Business tax changes to 'kick-start' stalled economy
"Changes to business taxation in May's Budget could provide a much-needed boost to the Australian economy at a time when it is suffering from under-investment, slow growth rates and the legacy of a decade of slow productivity growth," Ai Group Chief Executive Innes Willox said.
"At the very least, the Government should stick to its longstanding commitment to reduce the rate of company tax to 28.5 per cent. As the Treasurer said in last year's Budget Speech, this is a measure that would impact positively on around 800,000 businesses.
"Through these 800,000 businesses a cut in the company tax rate would help raise investment, innovation and productivity and it would increase employment. This is exactly what is needed with the economy spluttering along at sub-par rates of growth and, by all accounts, slowing further.
"While a rate of 28.5 per cent would still see our companies taxed at a rate higher than is generally the case for medium or small OECD economies, it would nevertheless be a major improvement on the manifestly uncompetitive existing rate of 30 per cent.
"To preserve the maximum impact of this measure it must apply to all companies. It makes no sense to be half-hearted by scaling it back and denying it to larger businesses. Such a scale-back would substantially erode the potential benefits of higher investment, and more rapid productivity and employment growth.
"While some have suggested that a better approach would be to introduce accelerated depreciation for all small businesses – both incorporated and unincorporated, Ai Group's members, most of whom are small and medium-sized businesses, would clearly prefer a reduction in the company tax rate to a change in depreciation arrangements. Put simply, they would prefer a permanent reduction in tax liabilities to a change in the timing of deductions.
"That said it does make substantial policy sense to give small business entities tax relief by raising the amount of capital expenditure that qualifies for immediate write-off in the year of its acquisition.

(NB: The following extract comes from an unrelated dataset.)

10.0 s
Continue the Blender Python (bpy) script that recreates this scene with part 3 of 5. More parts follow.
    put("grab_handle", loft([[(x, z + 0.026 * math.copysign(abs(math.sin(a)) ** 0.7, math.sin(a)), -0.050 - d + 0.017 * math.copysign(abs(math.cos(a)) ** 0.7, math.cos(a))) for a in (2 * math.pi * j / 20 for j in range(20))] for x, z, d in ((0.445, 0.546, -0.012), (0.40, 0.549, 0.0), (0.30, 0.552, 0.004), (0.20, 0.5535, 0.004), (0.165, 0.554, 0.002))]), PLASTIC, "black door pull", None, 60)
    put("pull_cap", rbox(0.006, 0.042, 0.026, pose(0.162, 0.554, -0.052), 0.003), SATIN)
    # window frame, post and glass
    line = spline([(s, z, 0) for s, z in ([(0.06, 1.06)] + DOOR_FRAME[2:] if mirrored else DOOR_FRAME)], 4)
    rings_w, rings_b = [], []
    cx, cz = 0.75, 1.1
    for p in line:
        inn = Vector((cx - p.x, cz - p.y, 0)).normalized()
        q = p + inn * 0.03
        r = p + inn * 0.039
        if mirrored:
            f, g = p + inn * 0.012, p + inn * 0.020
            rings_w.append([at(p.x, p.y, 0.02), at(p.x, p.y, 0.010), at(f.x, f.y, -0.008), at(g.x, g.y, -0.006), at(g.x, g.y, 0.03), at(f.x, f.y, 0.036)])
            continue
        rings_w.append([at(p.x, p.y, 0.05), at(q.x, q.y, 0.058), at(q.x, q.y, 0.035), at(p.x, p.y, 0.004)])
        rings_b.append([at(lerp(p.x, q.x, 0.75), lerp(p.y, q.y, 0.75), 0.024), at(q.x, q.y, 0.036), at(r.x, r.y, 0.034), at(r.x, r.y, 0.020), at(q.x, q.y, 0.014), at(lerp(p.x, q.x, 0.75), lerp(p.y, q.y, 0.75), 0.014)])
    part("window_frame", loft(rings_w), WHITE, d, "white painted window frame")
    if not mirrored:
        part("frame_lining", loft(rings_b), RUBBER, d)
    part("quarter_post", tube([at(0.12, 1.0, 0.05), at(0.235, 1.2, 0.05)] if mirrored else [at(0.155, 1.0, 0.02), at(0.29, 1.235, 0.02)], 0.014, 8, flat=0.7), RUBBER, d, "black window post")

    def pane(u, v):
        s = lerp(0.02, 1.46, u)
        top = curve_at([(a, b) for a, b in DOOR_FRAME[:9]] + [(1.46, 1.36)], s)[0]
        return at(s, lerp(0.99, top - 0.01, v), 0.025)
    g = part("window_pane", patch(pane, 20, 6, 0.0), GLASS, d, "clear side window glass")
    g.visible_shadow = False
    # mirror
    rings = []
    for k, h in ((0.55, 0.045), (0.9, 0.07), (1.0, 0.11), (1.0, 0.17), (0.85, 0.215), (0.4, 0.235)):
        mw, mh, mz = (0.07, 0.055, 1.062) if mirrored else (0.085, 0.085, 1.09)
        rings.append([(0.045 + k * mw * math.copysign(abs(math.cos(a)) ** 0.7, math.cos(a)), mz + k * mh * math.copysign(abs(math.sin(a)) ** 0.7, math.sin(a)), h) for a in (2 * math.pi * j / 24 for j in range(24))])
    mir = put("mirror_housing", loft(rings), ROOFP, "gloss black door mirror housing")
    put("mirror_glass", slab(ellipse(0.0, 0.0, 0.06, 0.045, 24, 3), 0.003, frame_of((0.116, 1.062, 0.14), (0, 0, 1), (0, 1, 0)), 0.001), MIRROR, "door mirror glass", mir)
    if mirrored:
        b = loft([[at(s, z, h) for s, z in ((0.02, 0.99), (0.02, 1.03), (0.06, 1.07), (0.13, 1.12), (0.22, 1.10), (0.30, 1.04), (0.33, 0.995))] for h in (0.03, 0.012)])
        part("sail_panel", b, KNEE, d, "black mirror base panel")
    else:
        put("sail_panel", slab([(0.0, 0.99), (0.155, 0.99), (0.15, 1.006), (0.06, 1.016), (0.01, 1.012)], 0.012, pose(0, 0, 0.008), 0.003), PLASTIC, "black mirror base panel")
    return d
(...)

This suggestion, together with the proposal to provide a period of accelerated depreciation for new investment, should be seriously considered in the context of the May Budget. The economy needs a boost from increased private sector investment and measures such as these would be very timely.
"However, these measures should be considered in their own right and not be considered as alternatives to the reduction in the Government's longstanding commitment to lift international competitiveness by reducing the company tax rate to 28.5 per cent," Willox said.